For my spring break this year, I went on an alternative spring break to the four corners region. It was a gorgeous area, and we had a lot of opportunity to hike, camp, and explore, but our main focus was volunteering and working with Native Americans.
The first reservation we visited was Zuni, a pretty small reservation in New Mexico. We were educated by the people on their ways of life, and then we did some weeding on their farms to prepare the fields for planting.
The second reservation we went to was the much larger Navajo reservation, in which we stayed in a family's Hogan (traditional 8-sided Native American building) for three days, working to build a sheep corral for the Nez family. They were the kindest of people, and extended their generosity not just in the form of letting us stay in the Hogan, but inviting us into their home for dinner as well and teaching us about their lifestyle. They also took us on a a trek across a canyon to ancient ruins that are unknown to the public. The ground was littered with untouched artifacts such as arrowheads and broken pottery, and being taken there by the Nezs' was truly a wonderful experience.
The sad part of this visit, however, was how apparent Native Americans are still struggling to live in coexistence with their tribal past and the rest of the United States. Obviously there was much harm to them by our government in the past, but harms are still being done today, such as one of the major rivers flowing to Zuni being damned. The land in Zuni is great for farming, but this lack of water causes them to struggle to continue with a way of life they've known for hundreds of years. It was comforting to see that most of the people on reservations were attending universities, as a result of getting scholarships from the government, but that is one small right to fix many wrongs. Many Native Americans also live on welfare and receive food stamps, which sadly has contributed to a problem of obesity in their culture that was never their before. Being introduced to all our food products without proper nutritional education really has taken a toll on their health; even the father of the Nez family, Jim, was so large he had to use a cane to walk everywhere.
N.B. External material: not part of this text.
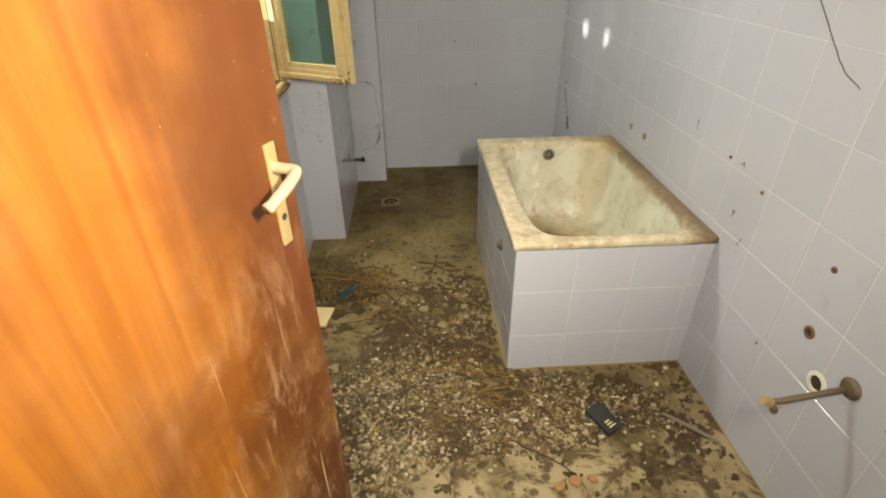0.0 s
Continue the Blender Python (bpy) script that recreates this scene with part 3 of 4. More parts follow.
# ---- fixtures ----
# mixer plate and taps on the pier
mixer = empty("wall_mixer", pose(PIER_X, 2.985, 0.940), "chrome wall mixer plate with a corroded spout", "tap")
part("plate", box(0.0, 0.036, -0.020, 0.020, 0.0, 0.165, 0.004), TARNISH, mixer, "tarnished chrome plate")
part("spout", tube([(0.03, 0.0, 0.085), (0.045, 0.006, 0.084), (0.058, 0.02, 0.080), (0.064, 0.03, 0.078)], 0.009, 10), RUST, mixer, "corroded brass spout", smooth=True)
part("knob", lathe([(0.010, 0), (0.015, 0.004), (0.015, 0.012), (0.009, 0.016)], 12), RUST, mixer, "", pose(0.058, 0.026, 0.078, 0, 90, 40))

tap = empty("stop_valve", pose(PIER_X, 3.108, 0.213), "black corroded stop valve on the tiled pier", "valve")
part("stem", tube([(0, 0, 0), (0.045, 0.0, 0), (0.06, 0.0, 0)], 0.009, 10), DULL, tap)
part("knob", lathe([(0.008, 0), (0.017, 0.003), (0.019, 0.012), (0.016, 0.022), (0.006, 0.025)], 12), BLACK, tap, "black knob", pose(0.05, 0, 0, 0, 90, 0), smooth=True)


def pipe_hole(name, at, r, label, collar=WHITE):
    """A pipe end set flush in a wall, with its collar."""
    ob = thing(name, lathe([(r * 1.5, 0.0), (r * 1.5, 0.003), (r, 0.005), (r * 0.95, 0.0005), (0.001, 0.0004)], 20), (collar, HOLE), label, "pipe", at=at)
    for p in ob.data.polygons:
        c = p.center
        if math.hypot(c.x, c.y) < r * 0.96:
            p.material_index = 1
    return ob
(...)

Many believe that wrongs done to Native Americans are a thing of the past, but this is not the case. On the reservations, many of the people still had much resentment towards any white people, in which we were treated with disdain, while others regarded us as normal people. This trip this year was the first of its' kind (at least through CU) I think it would be great if there were more outreach programs of students working in reservations, trading knowledge to hep these people as well as understand their way of life so it is not lost in our country.